• **WHAT YOU ARE ASKED TO DO**
For this exercise, return only the lines from the line containing "# ---- helpers" through the line containing "scene.render.fps = FPS", both ends included, exactly as they are.

• **DATA PROVIDED**
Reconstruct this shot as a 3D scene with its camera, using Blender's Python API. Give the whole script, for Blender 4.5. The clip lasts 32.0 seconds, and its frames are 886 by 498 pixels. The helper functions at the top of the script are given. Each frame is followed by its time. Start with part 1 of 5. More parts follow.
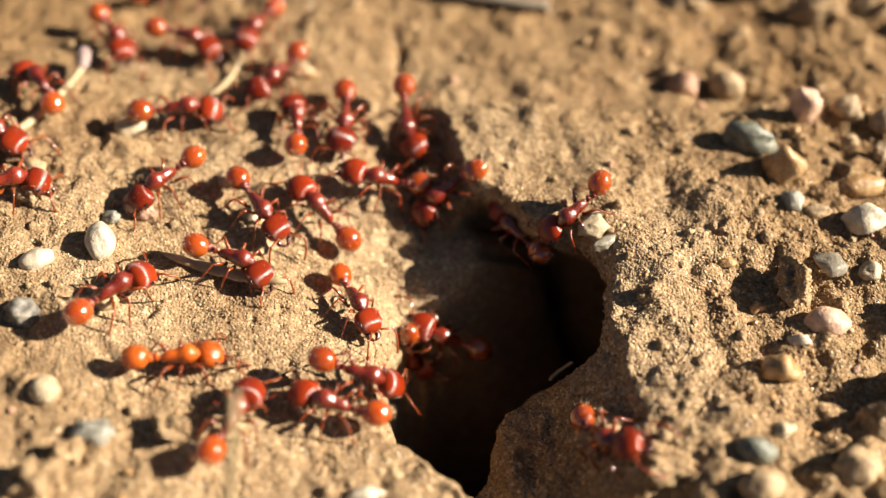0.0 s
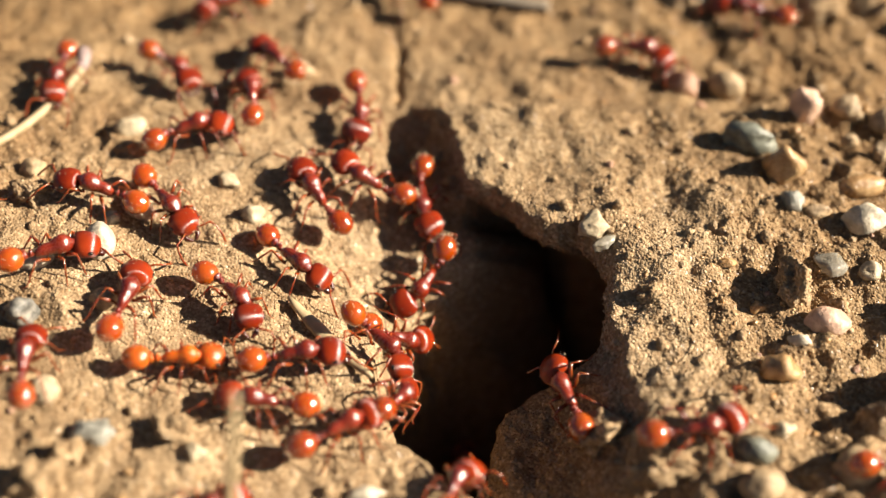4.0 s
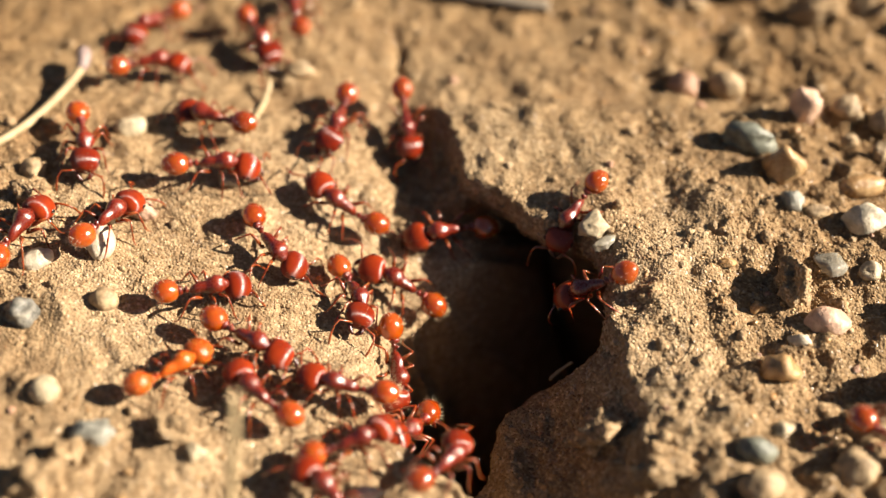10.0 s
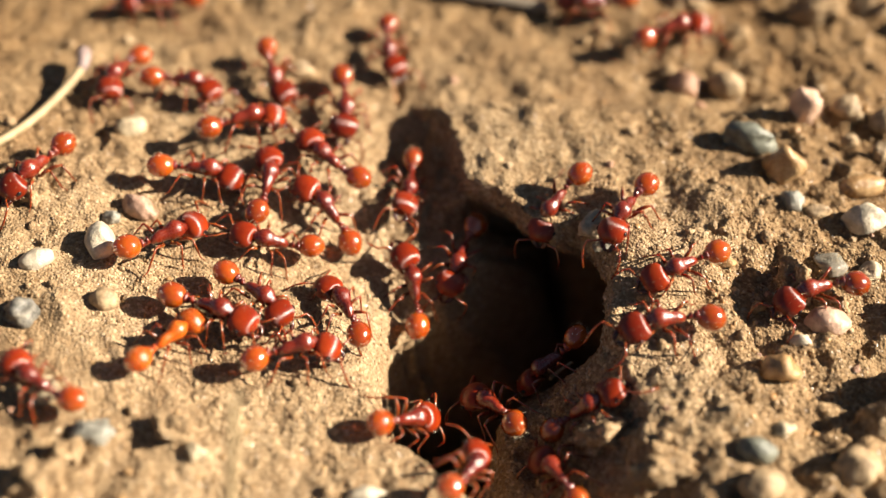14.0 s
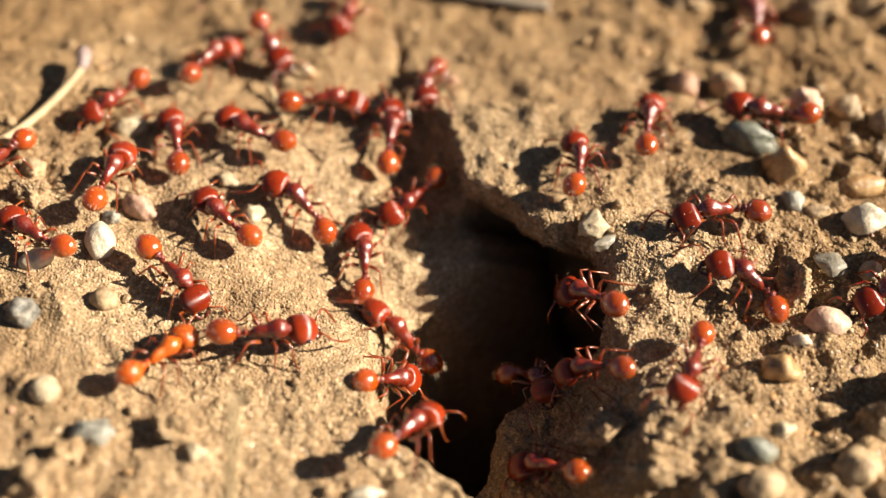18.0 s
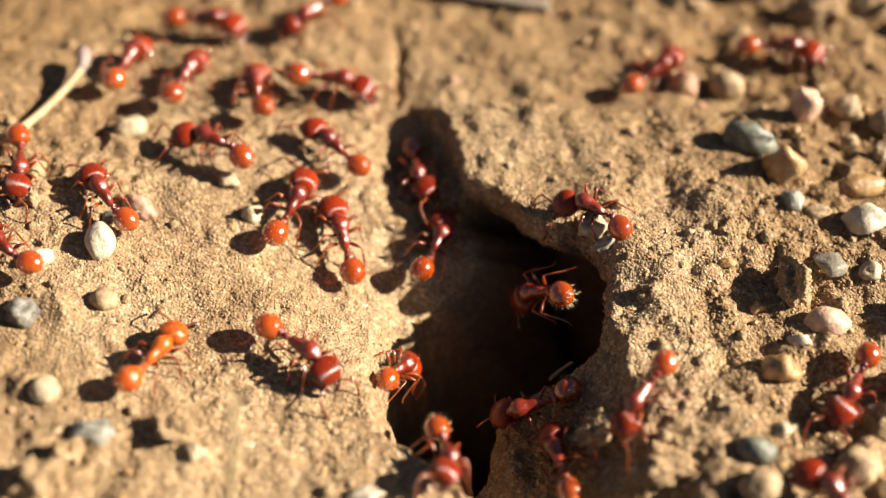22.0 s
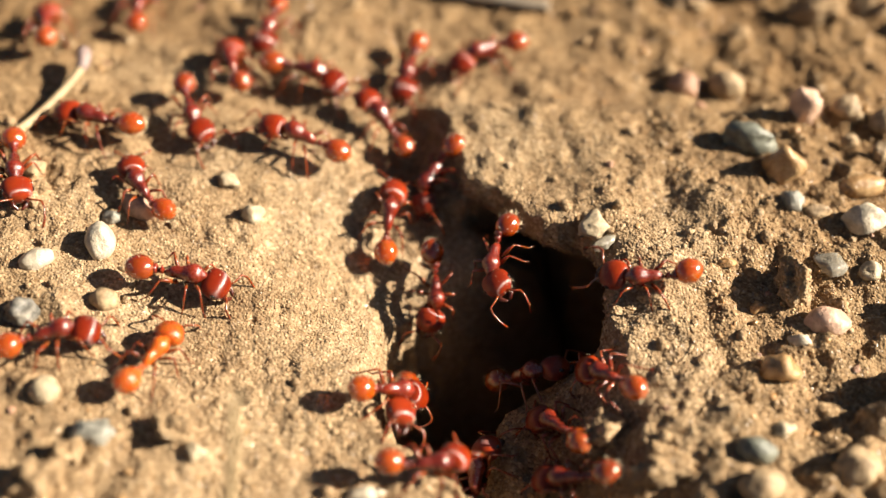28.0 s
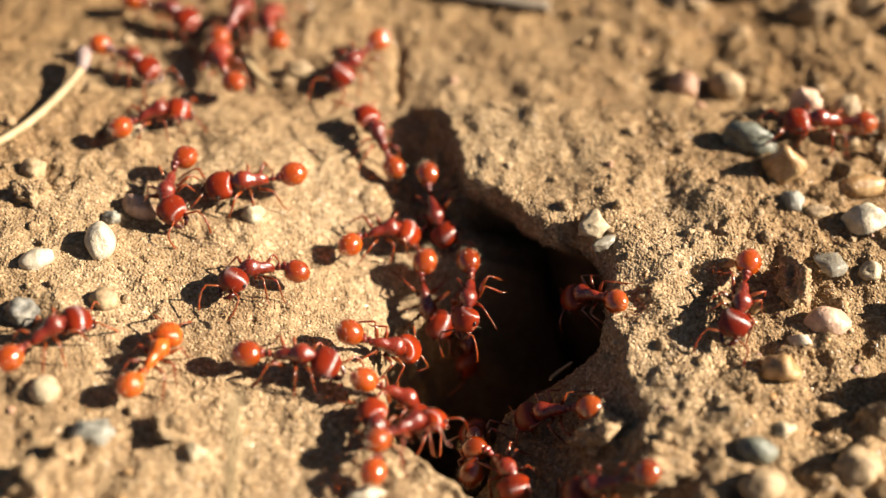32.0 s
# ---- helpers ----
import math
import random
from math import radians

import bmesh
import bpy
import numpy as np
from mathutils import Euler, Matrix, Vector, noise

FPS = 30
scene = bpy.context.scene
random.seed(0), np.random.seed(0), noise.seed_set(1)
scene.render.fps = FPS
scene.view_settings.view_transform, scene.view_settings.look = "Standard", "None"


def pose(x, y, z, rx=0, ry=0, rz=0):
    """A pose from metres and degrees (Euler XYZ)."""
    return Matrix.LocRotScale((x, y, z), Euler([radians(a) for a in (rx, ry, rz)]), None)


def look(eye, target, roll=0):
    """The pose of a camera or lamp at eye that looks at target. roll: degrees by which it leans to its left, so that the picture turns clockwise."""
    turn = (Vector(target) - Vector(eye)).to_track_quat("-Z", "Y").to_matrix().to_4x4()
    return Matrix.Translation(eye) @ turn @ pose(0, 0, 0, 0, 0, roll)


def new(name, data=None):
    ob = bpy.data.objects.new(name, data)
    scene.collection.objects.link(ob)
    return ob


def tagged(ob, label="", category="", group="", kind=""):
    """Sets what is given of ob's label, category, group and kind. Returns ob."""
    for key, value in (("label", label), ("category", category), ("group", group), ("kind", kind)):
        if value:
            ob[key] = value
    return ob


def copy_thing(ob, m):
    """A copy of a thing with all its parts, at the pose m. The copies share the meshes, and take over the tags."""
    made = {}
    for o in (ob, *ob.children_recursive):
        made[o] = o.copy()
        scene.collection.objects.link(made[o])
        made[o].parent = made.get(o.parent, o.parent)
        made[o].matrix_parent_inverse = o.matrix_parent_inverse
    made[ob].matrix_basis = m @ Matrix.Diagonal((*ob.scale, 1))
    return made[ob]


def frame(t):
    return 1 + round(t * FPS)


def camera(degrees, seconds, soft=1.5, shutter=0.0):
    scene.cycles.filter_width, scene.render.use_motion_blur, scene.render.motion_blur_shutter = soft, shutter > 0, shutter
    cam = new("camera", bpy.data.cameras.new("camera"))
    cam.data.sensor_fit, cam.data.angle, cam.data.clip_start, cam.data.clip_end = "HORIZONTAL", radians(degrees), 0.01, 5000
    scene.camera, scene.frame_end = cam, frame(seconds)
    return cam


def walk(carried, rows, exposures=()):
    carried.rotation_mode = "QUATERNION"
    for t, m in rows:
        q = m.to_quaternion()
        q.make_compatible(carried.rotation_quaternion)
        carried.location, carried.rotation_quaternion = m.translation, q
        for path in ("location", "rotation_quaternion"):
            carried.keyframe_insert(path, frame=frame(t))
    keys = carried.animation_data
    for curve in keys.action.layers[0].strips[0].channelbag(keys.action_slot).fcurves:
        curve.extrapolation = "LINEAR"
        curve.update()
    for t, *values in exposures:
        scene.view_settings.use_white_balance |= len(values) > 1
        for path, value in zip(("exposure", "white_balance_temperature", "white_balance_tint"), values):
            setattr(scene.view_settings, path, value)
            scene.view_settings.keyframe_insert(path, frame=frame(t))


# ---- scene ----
cam = camera(36, 32.0, soft=1.4, shutter=0.4)
EYE = (0.0, -0.0665, 0.0793)
walk(cam, [(0, look(EYE, (0, 0, 0))), (32, look(EYE, (0, 0, 0)))], exposures=[(0, 1.82), (32, 1.82)])
cam.data.dof.use_dof = True
cam.data.dof.focus_distance = 0.0992
cam.data.dof.aperture_fstop = 12.8

# ---- light: a low clear sun, a blue sky ----
SUN_HEIGHT, SUN_TURN = radians(29.5), radians(90)
world = bpy.data.worlds.new("sky")
scene.world = world
world.use_nodes = True
sky = world.node_tree.nodes.new("ShaderNodeTexSky")
sky.sky_type, sky.sun_disc = "NISHITA", False
sky.sun_elevation, sky.sun_rotation = SUN_HEIGHT, SUN_TURN
world.node_tree.links.new(sky.outputs[0], world.node_tree.nodes["Background"].inputs[0])
world.node_tree.nodes["Background"].inputs[1].default_value = 0.0165
sun_data = bpy.data.lights.new("sun", "SUN")
sun_data.energy, sun_data.angle, sun_data.color = 4.6, radians(0.53), (1.0, 0.90, 0.74)
sun = new("sun", sun_data)
sun.matrix_world = look((0.0870, 0.002, 0.0492), (0, 0, 0))

MM = 0.001


# ---- materials ----
def material(name, rough=0.8, metal=0.0):
    m = bpy.data.materials.new(name)
    m.use_nodes = True
    b = m.node_tree.nodes["Principled BSDF"]
    b.inputs["Roughness"].default_value, b.inputs["Metallic"].default_value = rough, metal
    return m, m.node_tree.nodes, m.node_tree.links, b


def noise_node(nodes, links, scale, detail=4.0, rough=0.6, coords=None):
    n = nodes.new("ShaderNodeTexNoise")
    n.inputs["Scale"].default_value, n.inputs["Detail"].default_value, n.inputs["Roughness"].default_value = scale, detail, rough
    if coords is not None:
        links.new(coords, n.inputs["Vector"])
    return n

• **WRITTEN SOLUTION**
# ---- helpers ----
import math
import random
from math import radians

import bmesh
import bpy
import numpy as np
from mathutils import Euler, Matrix, Vector, noise

FPS = 30
scene = bpy.context.scene
random.seed(0), np.random.seed(0), noise.seed_set(1)
scene.render.fps = FPS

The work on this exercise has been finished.